How do you know that the feat is making you hit less often unless you do the maths?
Well... you are sitting there, aren't you... or maybe you are pacing nervously as you roll the dice,... and the DM says, "you miss." That's a give-away you see. Or, what we gum-shoes in the business like to call "a clue."
But...the real clue is, and this is clever,... when the DM starts saying, "You Miss again." That "again" is a real dead-on ringer. A clincher that tells you all is not as it should be. When you hear that, "Again," you know that you're attacks are perhaps less effective than one might expect.

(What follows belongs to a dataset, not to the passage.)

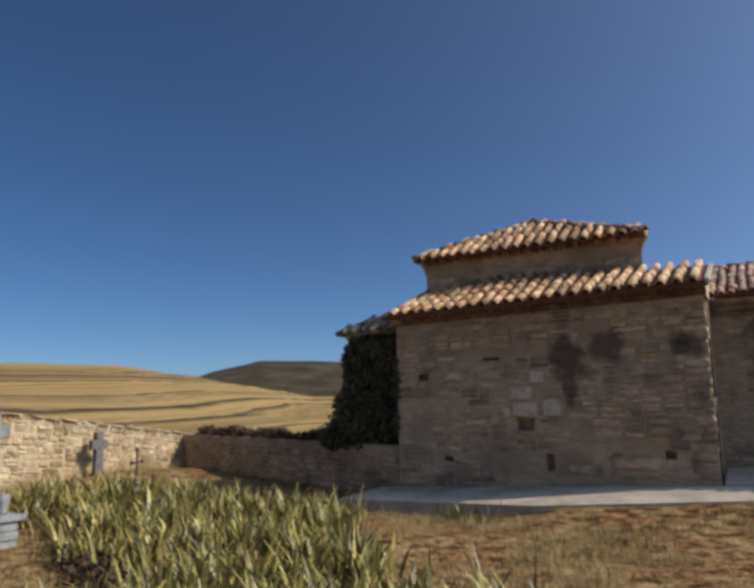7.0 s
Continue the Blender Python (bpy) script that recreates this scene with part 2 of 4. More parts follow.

Though, even then sometimes there is doubt. But you know for sure something is up when you roll a 19 on the dice and the DM says, "And yet again, you miss, as you focus more on trying to do damage and less on getting through his defenses." Generally, if you have reached that point, the savvy player, keen and sharp-witted, knows that maybe he should stop using Power Attack. Unless of course he is confident that he can actually roll a 20 next round and then sometimes maybe, despite all his instincts
(and his mates around the table shouting "No you fool!"), he might give it another go.
Or, rather, given that the feat has to be declared before the dice are rolled, of course it is making you hit less often than you otherwise would. The trade off is increased damage. How do you know if the trade off is worthwhile without doing the maths?
If the answer is "rely on intuition" then I don't think that's a very good answer, because in my experience most people's intuitions involving probabilities and expected outcomes aren't that robust.
Maybe I just play with a higher grade of intuitively capable mathematicians than you do?
What sort of calculus, I wonder, does an outfielder do as he is running to catch the high fly ball, to figure out where the arc of the ball is going to take it?
But, as for whether using the feat is worthwhile, or not, sometimes you only know by giving it a try... That suspense in resolution is, some people think, part of the fun of the game. Apparently there are others who prefer using calculators to anticipate whether or not a given move is going to produce the results desired. I have yet to play with many of these souls, but I will take your word for it that they are out there.
If the point of the feat is to boost damage, just give a damage boosting feat.
Ah, but that's not the point of the feat now, is it.
The point of the feat is to offer a trade off in in return for a
spike in damage.
The Weapon Focus feat is the feat, as I think I mentioned before, which is the base damage boosting feat (and it works just fine for that). If you want to offer even more damage then the base-line of Weapon Focus, there must be something sacrificed elsewhere. Its a pretty basic concept in mechanical balance and it works just fine with Power Attack.
As to why I say it plays on the maths of the system, and is therefore metagamey, it simply trades on the fact that D&D separates the to hit roll from the damage roll. Which is not modelling anything in the fiction but is just an artefact of the mechanics.
Huh? I have vague memories of going down this road before with someone - might have been you, but the argument makes no real sense to me. I model the fiction via the mechanics just fine. Thank you and all, but that road seems to lead far afield and lets not go there shall we.